We replicated a privileged container escape in the experimental environment, generating the provenance graph shown in
Figure 7. (a) contains all the events on the host during the experiment, while (b) focuses on container-related events.
Since the original graph generated by Neo4j is too complex to show the attack process clearly, we manually extracted the core steps and marked where the container escape detection rules were triggered, as shown in
Figure 8. Subsequent experiments follow a similar approach.
The experiment shows that privileged container escape can be detected. After mounting the host disk, access to host files triggered the detection rules.
Figure 8 provides a clearer view of the core steps of the container escape. In steps 1–6, the current directory in the container was inspected, and a host folder was created. Steps 7–11 show how the host device was mounted to the host folder using the privileged container. Steps 12–17 demonstrate file access, including reading files on the host. In step 17, the cat process in the container accessed the host’s
/etc/passwd file, triggering the detection rule.
4.2.2. Escape via Component Vulnerabilities
Container clusters in production environments involve many components, which may have vulnerabilities, including container-related software. This section lists one common component vulnerability, as shown in
Table 6. We replicated this vulnerability and tested the effectiveness of our container escape detection method.
CVE-2019-5736 is a well-known vulnerability in runc, where an attacker can overwrite the runc binary on the host to execute arbitrary commands.
The vulnerability allows the attacker to obtain the file descriptor (fd) of the runc process via the /proc/[PID]/exe file and inject a payload into runc, which is executed the next time runc is run. The attack requires interaction between the container and the host’s runc process.
We replicated this vulnerability, and the resulting provenance graph is shown in
Figure 9. (a) shows all events, while (b) focuses on container processes. The dense links between nodes in (b) represent the exp process trying to write payloads into
runc.
The experiment shows that CVE-2019-5736 can be detected. In steps 1–10, shown in
Figure 10, the exploit is downloaded. Steps 11–13 execute the exploit, rewriting
/usr/bin/sh inside the container. Steps 14–15 involve capturing
runc’s
PID, and step 16 involves writing a malicious payload to
runc. Steps 17–22 show the execution of
runc, now modified to run the payload, resulting in file creation on the host in step 22 (touch
/tmp/pwn-success).
Steps 16 and 22 triggered the detection rules: step 16 represents the container’s exp process overwriting runc on the host, and step 22 represents the execution of the payload.
4.2.3. Escape via Kernel Vulnerabilities
Kernel vulnerabilities are highly impactful, especially those affecting shared resources like containers. Containers and the host share the same kernel, meaning any kernel vulnerability affects all containers running on the host. However, not all kernel vulnerabilities can be exploited for container escape. This section replicates two harmful kernel vulnerabilities, shown in
Table 7, and tests their detection.
CVE-2022-0847, or DirtyPipe, is a file overwrite vulnerability affecting Linux kernel 5.8 and above. It allows any user to overwrite arbitrary files, similar to DirtyCOW.

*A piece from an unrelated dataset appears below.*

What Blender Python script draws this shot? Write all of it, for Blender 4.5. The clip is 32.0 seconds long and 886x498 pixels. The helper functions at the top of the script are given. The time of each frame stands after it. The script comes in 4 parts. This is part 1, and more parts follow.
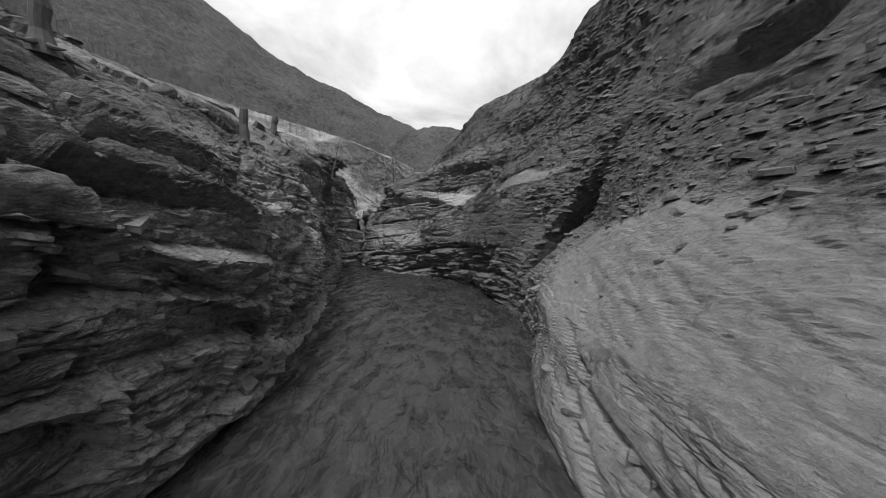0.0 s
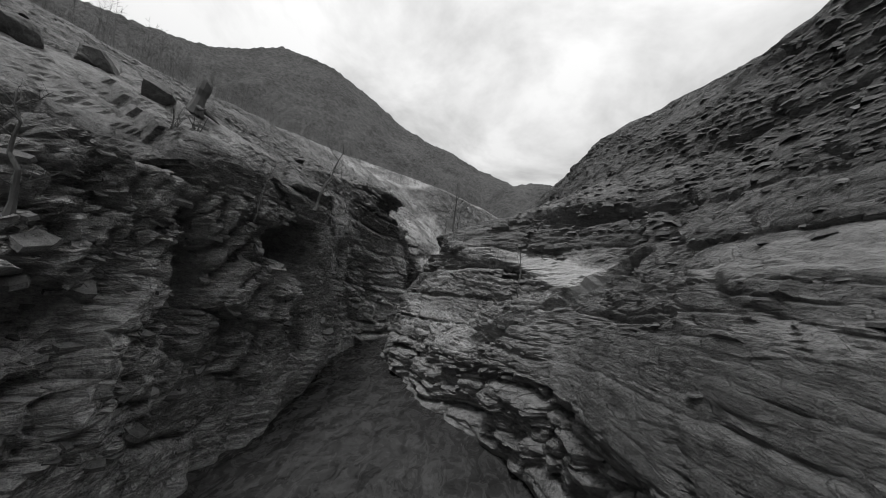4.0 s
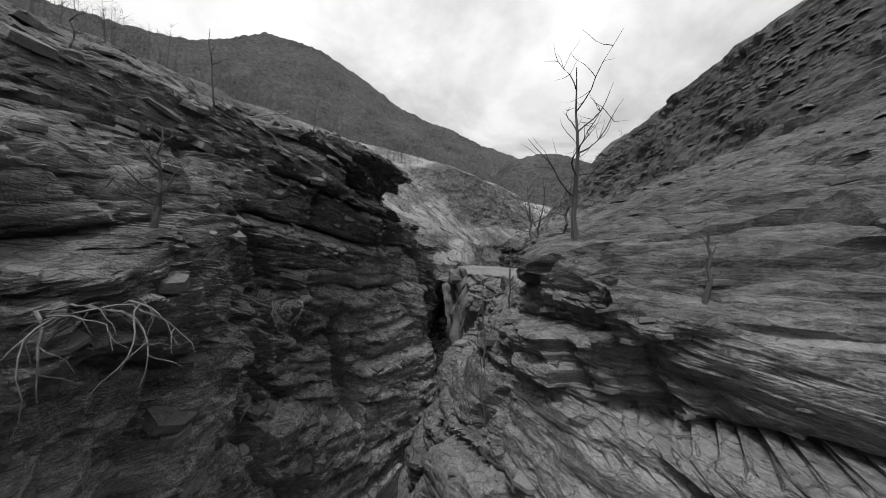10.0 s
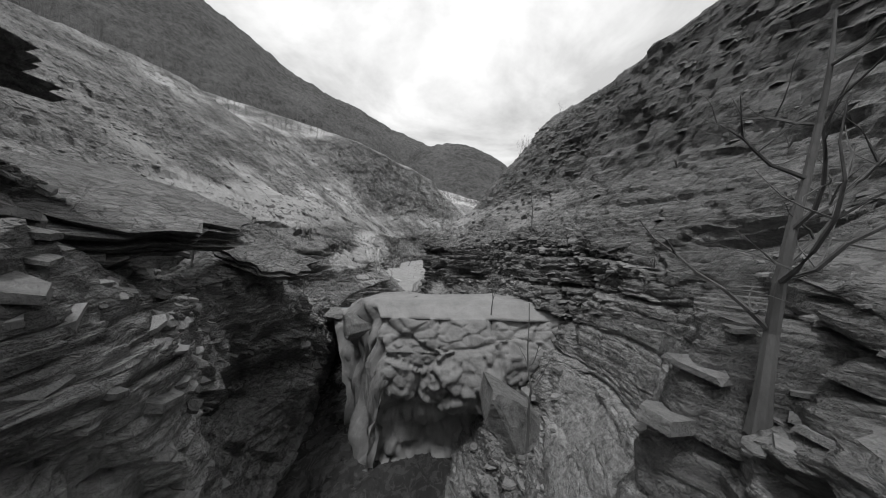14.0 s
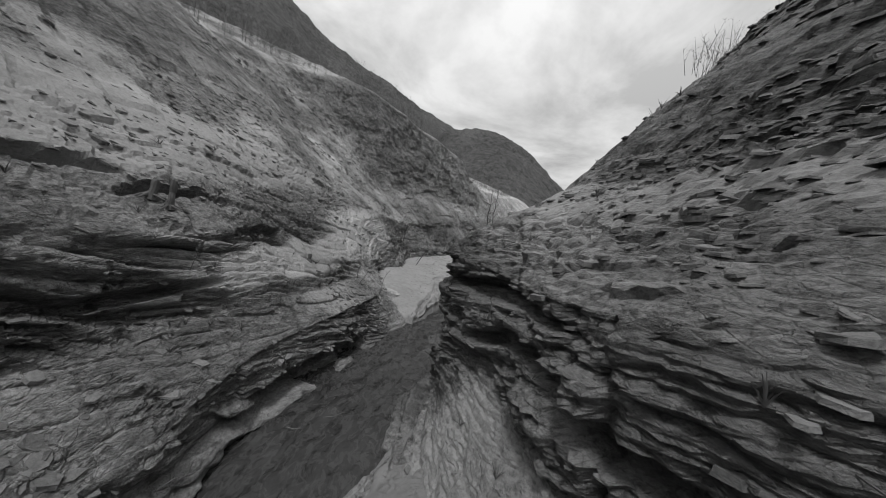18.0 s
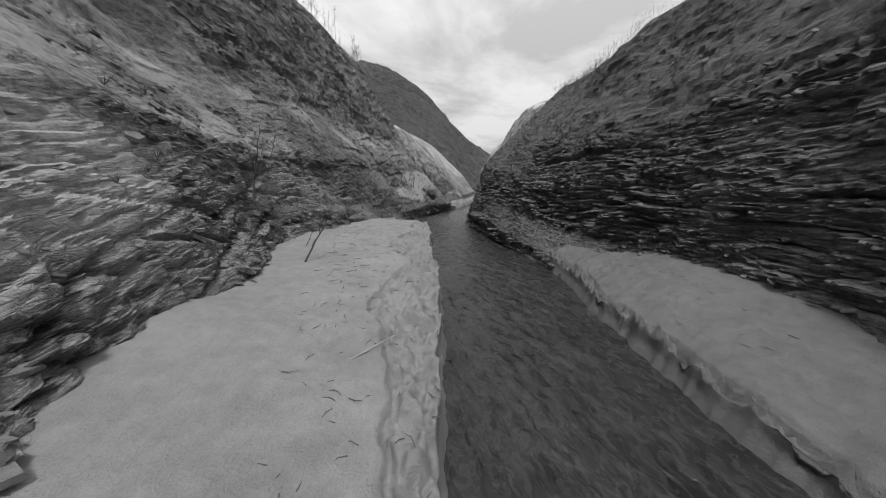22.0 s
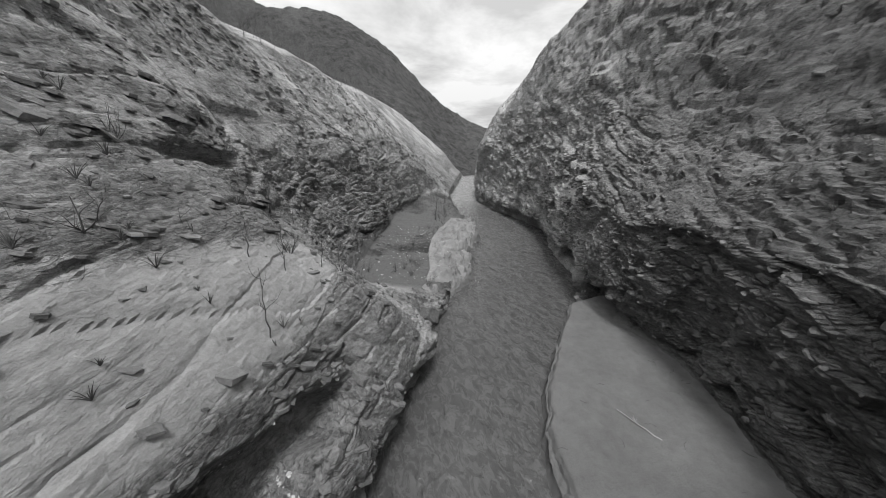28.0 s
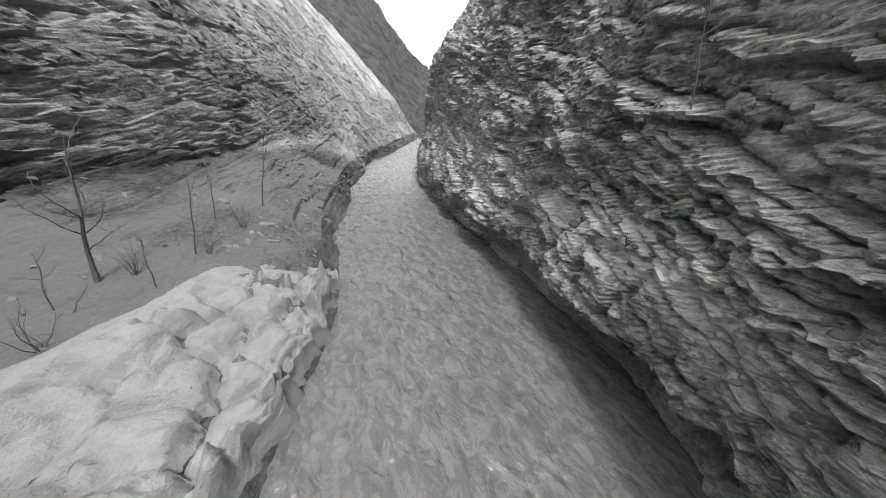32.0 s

DirtyPipe allows the modification of the file cache via a pipe’s buffer, enabling file overwrites. While DirtyPipe cannot directly cause container escape, it can be combined with CVE-2019-5736 to overwrite runc and achieve escape.
We replicated the
DirtyPipe vulnerability by overwriting
runc, generating the provenance graph shown in
Figure 11. (a) shows all events, while (b) focuses on container processes. The dense links between nodes represent the exp process writing payloads into
runc using
DirtyPipe.
The experiment demonstrates that using CVE-2022-0847 to overwrite
runc for container escape can be detected. Although the process of overwriting
runc via the kernel cannot be detected, the subsequent execution of
runc triggered the detection rules. Steps 1–7, shown in
Figure 12, involve executing the exp process in the container, which rewrites
/bin/sh. Steps 8–11 show the interaction with
runc. Steps 11–15 show the execution of
runc, now modified by
DirtyPipe, resulting in file creation on the host.
This section validates the effectiveness of the dependency graph-based method for detecting container escape attacks through experimental results, illustrating its ability to identify and reconstruct various attack types. Initially, the experiments evaluated the method’s capacity to generate dependency graphs, showcasing its outstanding performance in recognizing container processes, particularly within insecure configurations. The method’s flexibility and scalability allow it to dynamically adapt to emerging or evolving escape techniques. Specifically, in scenarios involving collaborative attacks that exploit kernel vulnerabilities to obscure the runc process, the method can update the dependency graph in real time, monitor potential anomalies, and swiftly modify detection strategies, thereby reducing reliance on traditional detection systems. This adaptability enhances the response to novel attacks and provides effective support against increasingly complex cybersecurity threats.
In testing component vulnerabilities, the method successfully reproduced CVE-2019-5736, capturing the process by which attackers exploit the runc vulnerability for container escape. This finding affirms the method’s detection capabilities and highlights the security risks associated with real-world deployments, urging development and operations teams to prioritize security updates for software components. Additionally, experiments focused on kernel vulnerabilities, particularly CVE-2022-0847, underscore the significant implications of these vulnerabilities for container security, emphasizing the critical need for heightened awareness of kernel security when implementing container technologies.
The findings of this section confirm the application of dependency graphs in container security detection, indicating that this method excels in detection while also providing structured support for attack tracing and reconstruction through its inherent flexibility and scalability, thereby establishing a foundation for future research in container security.